**Request**
The line containing "HILL_R, FAR_R = 175.0, 1500.0" marks the end: extract everything from the first line of the data through that line, exactly, with no pictures.

**Material**
---
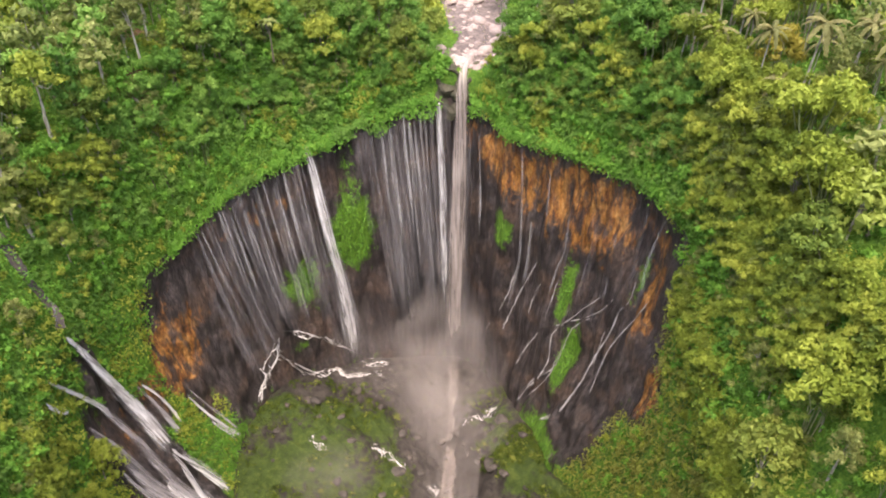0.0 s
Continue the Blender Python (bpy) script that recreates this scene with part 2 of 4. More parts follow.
MIST = mist_material("pale_mauve_spray", (0.46, 0.385, 0.36), 0.62)
CLIFF, GROUND, FLOOR = cliff_material(), ground_material(), floor_material()
PALE_STONE = stone_material("pale_river_stone", (0.24, 0.18, 0.165), (0.54, 0.42, 0.385))
GRAVEL = stone_material("dark_pink_gravel", (0.06, 0.046, 0.044), (0.26, 0.195, 0.18), 0.9)
DARK_STONE = stone_material("wet_dark_stone", (0.03, 0.025, 0.022), (0.13, 0.10, 0.085))
THATCH = stone_material("weathered_tan_roofing", (0.16, 0.105, 0.065), (0.36, 0.26, 0.18), 2.0)
ROCK_FACE = stone_material("mossy_brown_rock", (0.030, 0.034, 0.016), (0.15, 0.115, 0.085), 0.5)
WHITE_SHEET = stone_material("white_tin_sheet", (0.6, 0.6, 0.6), (0.8, 0.8, 0.8), 1.0)
ROOF_RED = stone_material("faded_red_roof_sheet", (0.26, 0.13, 0.11), (0.48, 0.30, 0.27), 1.5)

# ---- the lie of the land: profiles round the plunge basin, by bearing from its middle ----
MIDDLE = (-2.0, 104.0)
BEARING = [-180, -170, -155, -135, -115, -101, -85, -63, -40, -20, 0, 8, 16, 28, 55, 90, 115, 135, 150, 160, 167, 175]
FOOT_R = [46, 42, 44, 48, 50, 46, 47, 46, 42, 42, 42, 43, 40, 34, 27, 26, 38, 48, 57, 70, 100, 56]
FOOT_Z = [2, 4, 6, 8, 8, 9, 12, 14, 11, 8, 6, 6, 6, 8, 10, 12, 15, 14, 8, 0, -4, 0]
RIM_R = [58, 56, 66, 72, 70, 66, 60, 50.5, 44, 43.5, 44, 44.5, 42, 37.5, 37, 42, 49, 60, 74, 85, 112, 64]
RIM_Z = [33, 35, 51, 60, 62, 64, 60, 71, 76.5, 80.5, 84, 85, 83.5, 81, 82, 83.5, 73, 64, 62, 50, 20, 27]
BANK_R = [98, 95, 92, 92, 84, 76, 66, 60, 54, 51, 47, 46, 47, 43, 44, 48, 58, 78, 92, 108, 145, 104]
BANK_Z = [54, 58, 70, 75, 80, 86, 92, 99, 97, 95, 91, 90, 91, 95, 99, 100, 92, 86, 80, 72, 58, 50]
HILL_Z = [62, 64, 74, 80, 90, 98, 105, 108, 108, 106, 104, 104, 104, 105, 108, 110, 106, 98, 92, 86, 70, 62]
HILL_R, FAR_R = 175.0, 1500.0


def around(values, deg):
    """Smooth periodic interpolation of a value over the bearing."""
    deg = np.asarray(deg, float)
    b = np.array(BEARING, float)
    v = np.array(values, float)
    xs, vs = np.r_[b[-3:] - 360, b, b[:3] + 360], np.r_[v[-3:], v, v[:3]]
    d = (deg + 180) % 360 - 180
    i = np.clip(np.searchsorted(xs, d, side="right") - 1, 1, len(xs) - 3)
    u = (d - xs[i]) / (xs[i + 1] - xs[i])
    h = xs[i + 1] - xs[i]
    m0 = (vs[i + 1] - vs[i - 1]) / (xs[i + 1] - xs[i - 1]) * h * 0.7
    m1 = (vs[i + 2] - vs[i]) / (xs[i + 2] - xs[i]) * h * 0.7
    return (2 * u**3 - 3 * u**2 + 1) * vs[i] + (u**3 - 2 * u**2 + u) * m0 + (3 * u**2 - 2 * u**3) * vs[i + 1] + (u**3 - u**2) * m1


SCARS = [(-65.0, 146.0, 4.0), (-107.0, 92.5, 5.0), (-75.5, 63.5, 4.0), (-57.0, 127.0, 3.0), (50.0, 186.0, 5.0)]
STREAM = [(4.5, 147.0, 0), (6.5, 153.0, 0), (10.0, 161.0, 0), (9.0, 172.0, 0), (7.0, 186.0, 0), (5.0, 200.0, 0), (-6.0, 222.0, 0), (-18.0, 240.0, 0), (-28.0, 270.0, 0), (-36.0, 320.0, 0), (-30.0, 420.0, 0)]


def from_stream(x, y):
    """How far a place lies from the upper stream's middle line."""
    best = np.full(np.shape(x), 1e9)
    for (ax, ay, _), (bx, by, _) in zip(STREAM, STREAM[1:]):
        u = np.clip(((x - ax) * (bx - ax) + (y - ay) * (by - ay)) / ((bx - ax) ** 2 + (by - ay) ** 2), 0, 1)
        best = np.minimum(best, np.hypot(x - ax - u * (bx - ax), y - ay - u * (by - ay)))
    return best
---
**Complete response**
0.0 s
Continue the Blender Python (bpy) script that recreates this scene with part 2 of 4. More parts follow.
MIST = mist_material("pale_mauve_spray", (0.46, 0.385, 0.36), 0.62)
CLIFF, GROUND, FLOOR = cliff_material(), ground_material(), floor_material()
PALE_STONE = stone_material("pale_river_stone", (0.24, 0.18, 0.165), (0.54, 0.42, 0.385))
GRAVEL = stone_material("dark_pink_gravel", (0.06, 0.046, 0.044), (0.26, 0.195, 0.18), 0.9)
DARK_STONE = stone_material("wet_dark_stone", (0.03, 0.025, 0.022), (0.13, 0.10, 0.085))
THATCH = stone_material("weathered_tan_roofing", (0.16, 0.105, 0.065), (0.36, 0.26, 0.18), 2.0)
ROCK_FACE = stone_material("mossy_brown_rock", (0.030, 0.034, 0.016), (0.15, 0.115, 0.085), 0.5)
WHITE_SHEET = stone_material("white_tin_sheet", (0.6, 0.6, 0.6), (0.8, 0.8, 0.8), 1.0)
ROOF_RED = stone_material("faded_red_roof_sheet", (0.26, 0.13, 0.11), (0.48, 0.30, 0.27), 1.5)

# ---- the lie of the land: profiles round the plunge basin, by bearing from its middle ----
MIDDLE = (-2.0, 104.0)
BEARING = [-180, -170, -155, -135, -115, -101, -85, -63, -40, -20, 0, 8, 16, 28, 55, 90, 115, 135, 150, 160, 167, 175]
FOOT_R = [46, 42, 44, 48, 50, 46, 47, 46, 42, 42, 42, 43, 40, 34, 27, 26, 38, 48, 57, 70, 100, 56]
FOOT_Z = [2, 4, 6, 8, 8, 9, 12, 14, 11, 8, 6, 6, 6, 8, 10, 12, 15, 14, 8, 0, -4, 0]
RIM_R = [58, 56, 66, 72, 70, 66, 60, 50.5, 44, 43.5, 44, 44.5, 42, 37.5, 37, 42, 49, 60, 74, 85, 112, 64]
RIM_Z = [33, 35, 51, 60, 62, 64, 60, 71, 76.5, 80.5, 84, 85, 83.5, 81, 82, 83.5, 73, 64, 62, 50, 20, 27]
BANK_R = [98, 95, 92, 92, 84, 76, 66, 60, 54, 51, 47, 46, 47, 43, 44, 48, 58, 78, 92, 108, 145, 104]
BANK_Z = [54, 58, 70, 75, 80, 86, 92, 99, 97, 95, 91, 90, 91, 95, 99, 100, 92, 86, 80, 72, 58, 50]
HILL_Z = [62, 64, 74, 80, 90, 98, 105, 108, 108, 106, 104, 104, 104, 105, 108, 110, 106, 98, 92, 86, 70, 62]
HILL_R, FAR_R = 175.0, 1500.0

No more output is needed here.